Posted by: Mary | November 01, 2022 at 05:19 PM
this just happened to me and I am shocked! Zero notification. I paid a vendor on Venmo, and it charged me a transaction fee and a cash advance interest fee. I will be fighting it and cancelling my card if this is true.
Posted by: Ashley | November 09, 2022 at 10:06 AM
Another instance of Chase sneaking in a fee. Seems like Citibank also might call Venmo "cash advance" based on guidance from Venmo. Does anyone know if this change will affect PayPal in the near future?
Posted by: Ryan | November 22, 2022 at 02:49 AM
Bank of America recently did the same thing to me. 5 small transactions in a month and I got charged $50 in fees!
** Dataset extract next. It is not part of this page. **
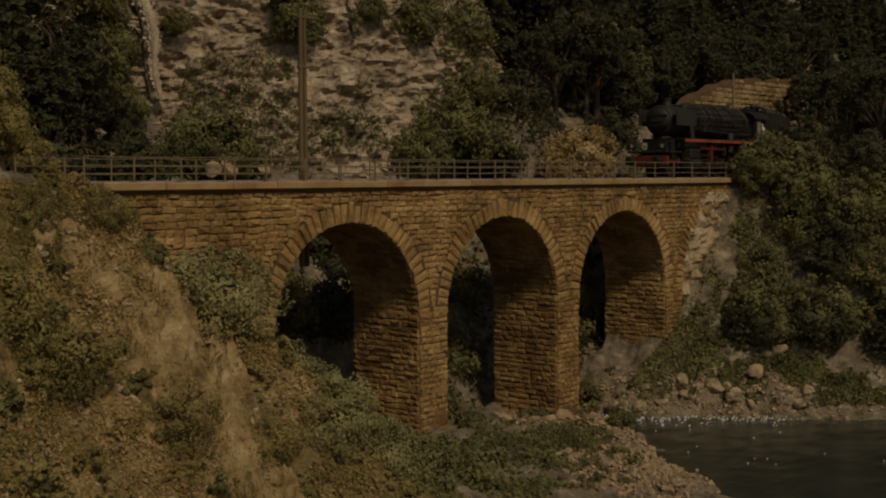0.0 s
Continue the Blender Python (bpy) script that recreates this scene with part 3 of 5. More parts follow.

Posted by: Sarah | December 05, 2022 at 06:03 PM
My wife just told me today 12/23/22 that she just realized this. Holy shit: do we owe a lot of money. She would pay her balance off in full thinking that was the amount due. Little known to her she owed a lot more on fees than her records showed. You might ask why she never bothered looking at her statements. ? That I’m trying to ponder myself but. In her defense she uses the sapphire for Everything in our day to day lives and she responsibly pays it off every month. Never having to pay interest and earning enough points to pay for multiple family world vacations: but there is always a balance so even looking at it. It would be hard to see that the balance doesn’t just reflect your normal next cycles charges. I personally think this is no worse than reaching in your checking account and pulling your money out without asking. It’s financial abuse. It’s should be illegal. Here we are bailing out banks 10-12 years ago with our hard earned money and they come back at us with this.. F U M F .
There are ways around this and now we get on their level: peace love and beats!